- [Set problem] Return, word for word, the lines from the line holding "# ---- helpers" through the line holding "return Matrix.LocRotScale((x, y, z), Euler([radians(a)". Include both end lines and no others.

- [Dataset content]
━━━━━━━━━━━━━━━━

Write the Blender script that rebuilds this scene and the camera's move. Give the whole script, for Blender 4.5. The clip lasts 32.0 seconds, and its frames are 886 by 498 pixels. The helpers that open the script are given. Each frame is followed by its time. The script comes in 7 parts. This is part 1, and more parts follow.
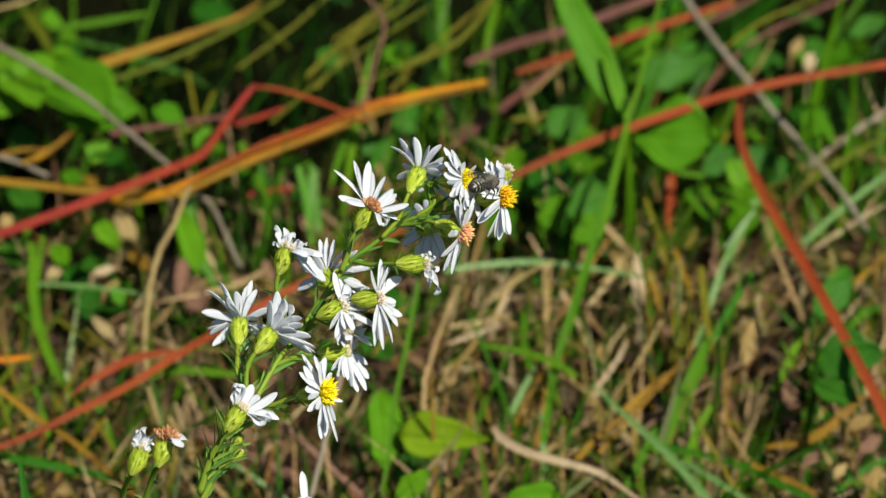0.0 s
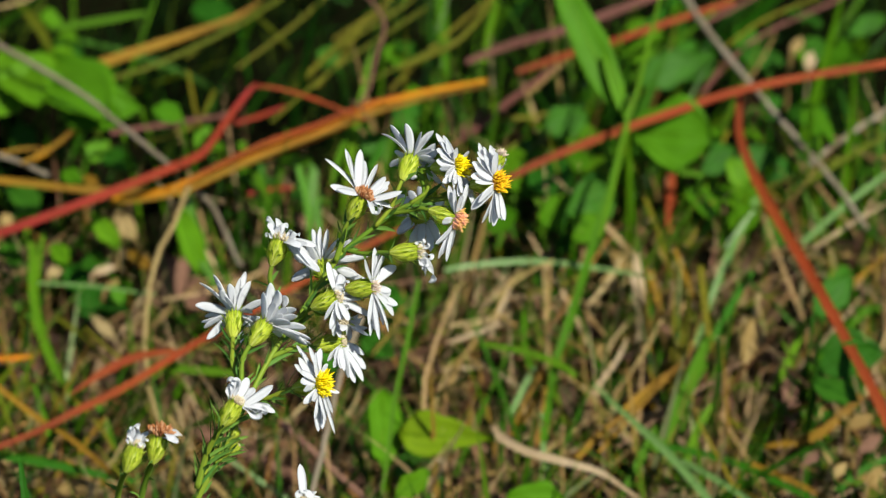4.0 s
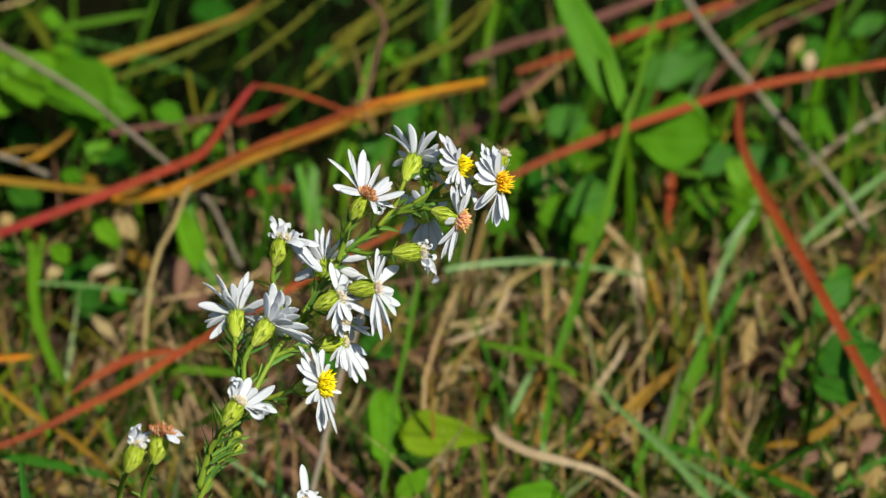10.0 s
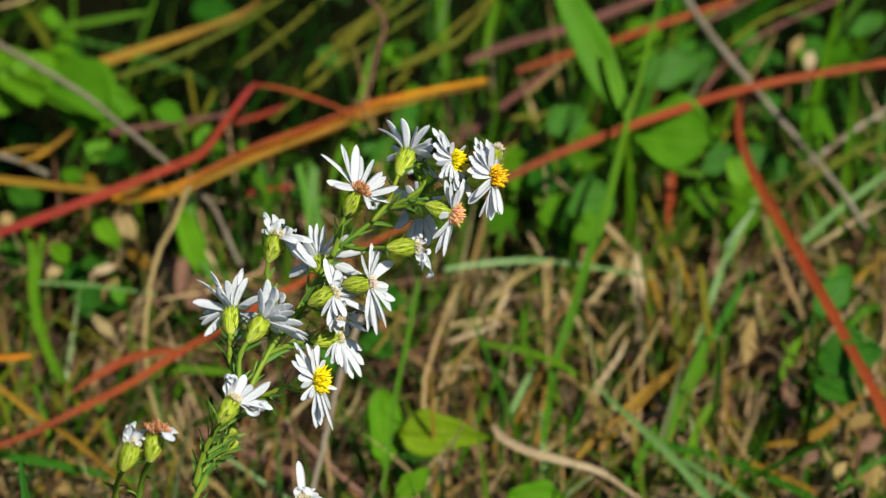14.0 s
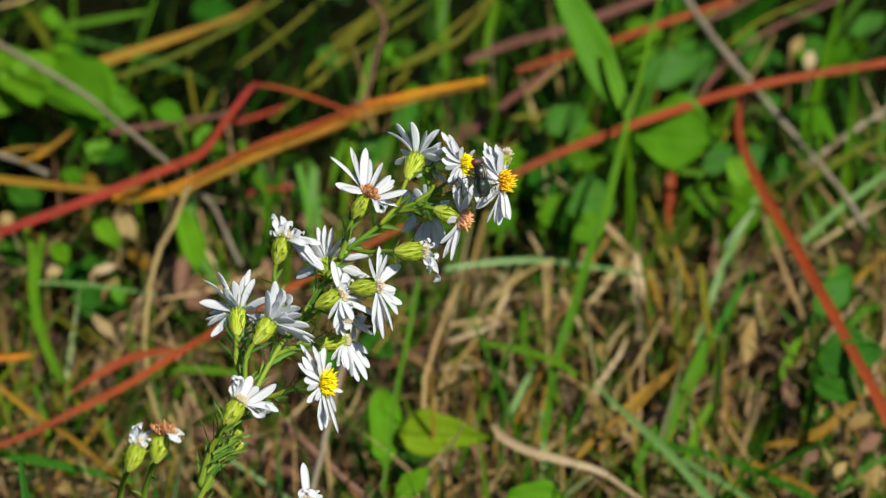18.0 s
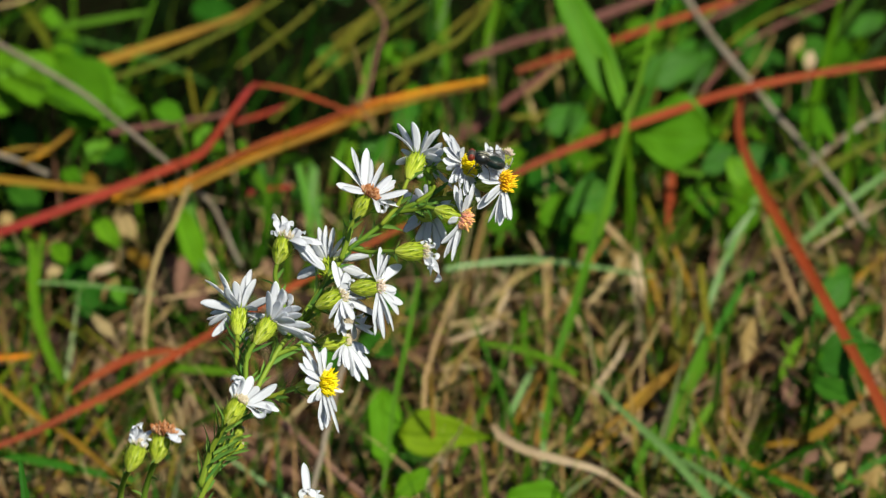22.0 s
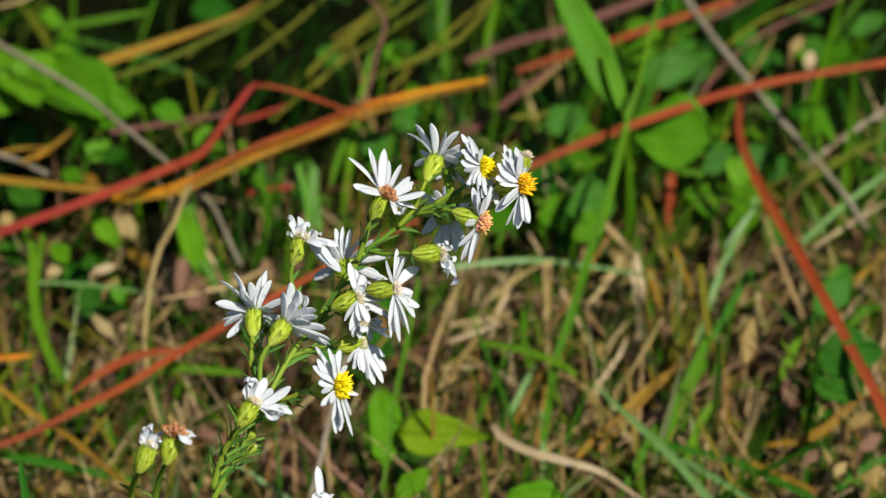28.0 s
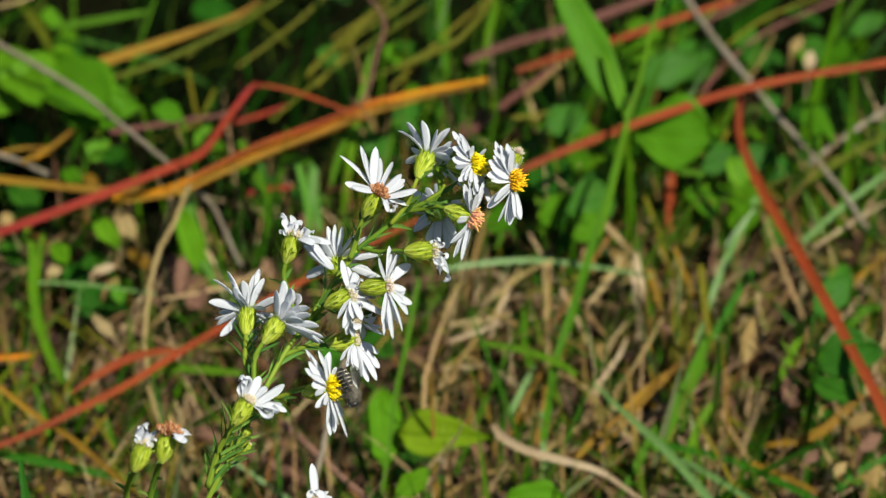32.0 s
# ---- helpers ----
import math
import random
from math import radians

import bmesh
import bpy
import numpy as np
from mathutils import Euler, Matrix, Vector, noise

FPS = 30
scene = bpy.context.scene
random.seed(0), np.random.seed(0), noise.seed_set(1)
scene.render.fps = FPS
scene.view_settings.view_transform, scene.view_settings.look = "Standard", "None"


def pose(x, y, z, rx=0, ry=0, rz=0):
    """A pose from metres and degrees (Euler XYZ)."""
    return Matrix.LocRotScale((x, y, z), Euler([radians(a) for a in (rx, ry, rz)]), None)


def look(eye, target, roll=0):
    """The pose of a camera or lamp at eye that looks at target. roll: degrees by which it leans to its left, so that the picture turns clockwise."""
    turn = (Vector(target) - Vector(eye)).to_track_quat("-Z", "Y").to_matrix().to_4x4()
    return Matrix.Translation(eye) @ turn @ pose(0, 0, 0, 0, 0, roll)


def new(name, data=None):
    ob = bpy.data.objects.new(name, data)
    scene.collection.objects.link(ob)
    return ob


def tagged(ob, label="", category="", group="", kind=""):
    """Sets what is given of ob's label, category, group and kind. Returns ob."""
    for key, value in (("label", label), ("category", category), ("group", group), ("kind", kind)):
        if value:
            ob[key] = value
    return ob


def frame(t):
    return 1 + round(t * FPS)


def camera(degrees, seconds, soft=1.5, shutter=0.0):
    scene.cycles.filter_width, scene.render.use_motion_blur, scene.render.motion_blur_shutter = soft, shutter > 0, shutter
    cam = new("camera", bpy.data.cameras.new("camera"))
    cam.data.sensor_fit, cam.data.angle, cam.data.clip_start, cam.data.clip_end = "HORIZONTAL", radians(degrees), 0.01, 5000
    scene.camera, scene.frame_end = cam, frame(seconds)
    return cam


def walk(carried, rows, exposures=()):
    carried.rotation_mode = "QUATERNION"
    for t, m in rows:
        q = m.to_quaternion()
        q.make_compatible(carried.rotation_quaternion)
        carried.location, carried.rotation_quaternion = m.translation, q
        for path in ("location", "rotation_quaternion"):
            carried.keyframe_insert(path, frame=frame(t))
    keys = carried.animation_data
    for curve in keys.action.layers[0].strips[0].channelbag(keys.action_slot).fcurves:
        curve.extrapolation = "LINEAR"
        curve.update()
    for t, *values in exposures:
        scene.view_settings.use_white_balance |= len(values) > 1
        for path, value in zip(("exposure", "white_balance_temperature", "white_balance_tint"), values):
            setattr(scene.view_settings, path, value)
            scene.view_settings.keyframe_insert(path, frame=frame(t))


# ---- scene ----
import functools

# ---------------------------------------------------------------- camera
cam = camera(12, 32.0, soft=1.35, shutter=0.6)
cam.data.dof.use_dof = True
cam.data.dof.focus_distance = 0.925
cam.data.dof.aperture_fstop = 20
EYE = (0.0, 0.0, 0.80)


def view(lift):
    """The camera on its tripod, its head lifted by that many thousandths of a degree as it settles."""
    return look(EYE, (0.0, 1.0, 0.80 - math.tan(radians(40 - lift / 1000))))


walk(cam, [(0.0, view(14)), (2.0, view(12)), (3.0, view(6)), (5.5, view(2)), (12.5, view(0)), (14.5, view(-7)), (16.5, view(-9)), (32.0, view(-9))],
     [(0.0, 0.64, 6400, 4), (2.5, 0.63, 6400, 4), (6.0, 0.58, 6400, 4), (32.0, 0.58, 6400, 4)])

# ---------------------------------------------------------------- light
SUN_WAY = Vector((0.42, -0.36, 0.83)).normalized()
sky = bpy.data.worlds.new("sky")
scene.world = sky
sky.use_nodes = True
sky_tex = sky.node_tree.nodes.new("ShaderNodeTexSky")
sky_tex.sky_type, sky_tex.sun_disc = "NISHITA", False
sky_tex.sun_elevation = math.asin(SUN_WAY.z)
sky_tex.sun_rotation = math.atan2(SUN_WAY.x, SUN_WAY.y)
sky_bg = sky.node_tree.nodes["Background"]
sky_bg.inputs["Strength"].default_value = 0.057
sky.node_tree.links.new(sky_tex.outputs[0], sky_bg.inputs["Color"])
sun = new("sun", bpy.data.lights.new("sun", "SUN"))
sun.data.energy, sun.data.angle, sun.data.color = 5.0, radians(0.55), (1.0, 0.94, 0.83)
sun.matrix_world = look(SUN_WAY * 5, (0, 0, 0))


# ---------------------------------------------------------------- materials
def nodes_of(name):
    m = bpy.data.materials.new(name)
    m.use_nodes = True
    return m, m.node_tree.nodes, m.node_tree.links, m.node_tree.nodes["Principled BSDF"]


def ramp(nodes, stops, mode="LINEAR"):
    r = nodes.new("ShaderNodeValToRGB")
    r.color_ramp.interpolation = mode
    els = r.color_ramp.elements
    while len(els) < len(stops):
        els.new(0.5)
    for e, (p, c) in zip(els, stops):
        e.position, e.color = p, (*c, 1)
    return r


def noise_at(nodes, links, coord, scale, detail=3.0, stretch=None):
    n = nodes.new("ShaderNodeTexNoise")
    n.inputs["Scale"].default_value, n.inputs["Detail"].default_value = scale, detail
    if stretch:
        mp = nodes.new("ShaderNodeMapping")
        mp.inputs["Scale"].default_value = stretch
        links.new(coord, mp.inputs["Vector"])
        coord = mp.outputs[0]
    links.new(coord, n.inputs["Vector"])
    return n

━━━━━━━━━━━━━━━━

- [Output for this task]
# ---- helpers ----
import math
import random
from math import radians

import bmesh
import bpy
import numpy as np
from mathutils import Euler, Matrix, Vector, noise

FPS = 30
scene = bpy.context.scene
random.seed(0), np.random.seed(0), noise.seed_set(1)
scene.render.fps = FPS
scene.view_settings.view_transform, scene.view_settings.look = "Standard", "None"


def pose(x, y, z, rx=0, ry=0, rz=0):
    """A pose from metres and degrees (Euler XYZ)."""
    return Matrix.LocRotScale((x, y, z), Euler([radians(a) for a in (rx, ry, rz)]), None)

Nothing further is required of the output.